The Ministry of Finance has agreed in principle to the property tax levy in the two cities, government sources told Xinhua. The tax is designed to help enact the government's pledge of providing affordable housing.

China's real estate market remains overheated, even after a number of tightening measures last year, including purchasing restrictions, higher down payments and higher lending rates for second-home buyers.

China's central bank hiked the benchmark lending rates twice late last year, with the latest increase on Christmas day, in a bid to ease inflation pressures and deflate asset bubbles.

Versions

Chongqing mayor Huang Qifan said in a government work report to the local legislature on Sunday that the city will impose a property tax on high-end housing.

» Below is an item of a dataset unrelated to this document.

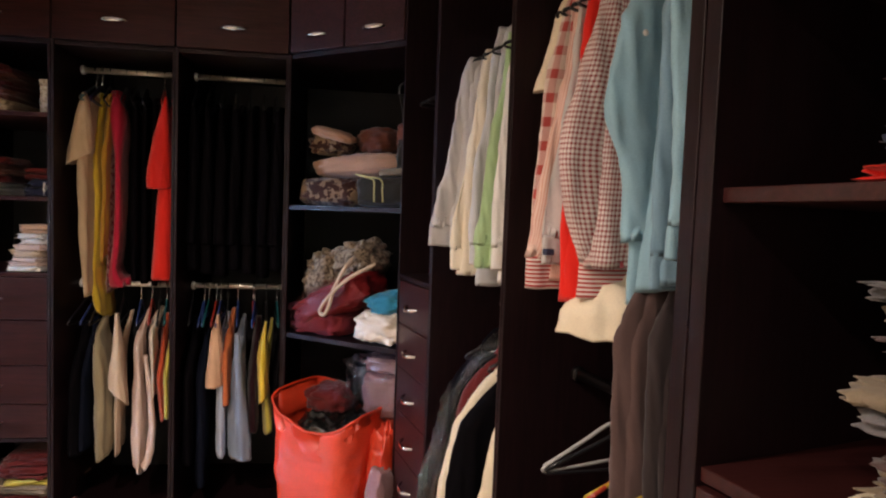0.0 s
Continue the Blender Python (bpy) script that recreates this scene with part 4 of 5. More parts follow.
run_shirt("bright red shirt on a hanger", 1.032, "red", 2.020, 1.262, 0.036, [("sleeve", "red", flat_sleeve(1.026, [(2.000, 0.130), (1.94, 0.088), (1.70, 0.06), (1.436, 0.038), (1.264, 0.046)], (0.03, 0.09, 0.08), 0.022, 0.004))], 134, "red")
run_shirt("red gingham shirt with striped cuffs on a hanger", 1.105, "gingham", 2.025, 1.34, 0.05, cuffed("gingham", 1.094, [(2.000, 0.130), (1.955, 0.088), (1.888, 0.066), (1.757, 0.029), (1.66, -0.002), (1.562, -0.017), (1.466, 0.000), (1.377, 0.026), (1.277, 0.043)], (0.04, 0.130, 0.125), 0.026, 0.075, "red_stripe", fold=0.007), 135)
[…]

A detailed regulation is being drafted and is likely to be enacted in the first quarter, if the government work report is endorsed by the local legislature this week, sources said.

Chongqing will likely tax all villas as well as apartments that have a floor area of more than 144 square meters and priced two to 2.5 times the average price, sources told Xinhua.

The tax will also target owners who have more than one home and have a total floor area of more than 200 square meters, sources said, adding that the tax rate may be at 0.5 to 1.5 percent.

Shanghai, however, may tax only new homes in the first quarter, the Xinhua-run Shanghai Securities News reported Monday.

Yang Hongxu, an analyst at Shanghai-based E-house China Research and Development Institute, said Shanghai may tax families who have a floor area of more than 200 square meters or 70 square meters per member. The tax rate is likely to be about 0.5 percent.

Impact

The government aims to promote healthy growth in the real estate market with the tax, said Li Zhanhong, vice president of Chongqing-based property developer Jinke Group.

The levy will not spark sharp falls in housing prices in Chongqing, as most apartments in the southwestern city are of middle- and low-end values, Li said.

Home purchases are still widely seen by the public as the best choice to maintain and increase personal assets as high consumer inflation erodes savings, said a Chongqing resident, surnamed Mao.

The tax will mainly have a psychological impact and curb speculative demand in the short term, said Yang. But in the long term, the effect will only be limited given the low tax rate, he said.

This will have very little effect on cities without the trial tax, Yang said. Meanwhile, the tax would take years to be adopted across the country, he added.

Other property-related taxes should be reduced, otherwise the property tax will only increase costs, Yang noted.

A survey by the major Chinese news portal, Sina.com.cn, showed 35.7 percent of respondents believed the tax will curb home prices. But 30.6 percent said average citizens will find it more difficult to buy homes with the rise in costs and another 30.6 said the tax will increase home prices with costs being transferred to home buyers.

Shares of property developers fell following reports of the trial property tax, driving the benchmark Shanghai Composite Index down 1.66 percent on Monday.

China Vanke, the country's largest real estate developer, dropped 1.69 percent to 8.74 yuan. Poly Real Estate, the second largest, fell almost 3 percent to 13.96 yuan.

Low-cost housing

Local governments are widely blamed for the repeated failures in cooling down the red-hot property market as a large portion of their revenues come from land sales.

With the property tax becoming a source of tax revenues, some believed that local governments may be more willing to rein in wild rises in housing prices.

The soaring prices are a major concern for urban Chinese with increasingly more finding homes unaffordable. Home prices in major cities such as Beijing and Shanghai have more than doubled over the past two years due to easy credit and low lending rates.

The proposed property tax revenues will give local governments more funds for building low-cost rental housing , which some believe is part of the solution.

Chongqing authorities have announced plans to build 40 million square meters of low-cost housing for rent by 2012.

The city sought to ensure low-cost housing for 30 percent of local residents, mayor Huang said.

"It's the government' s responsibility to meet the housing demand of low-income residents," Huang said. "The remaining 70 percent will be up to the commercial housing market."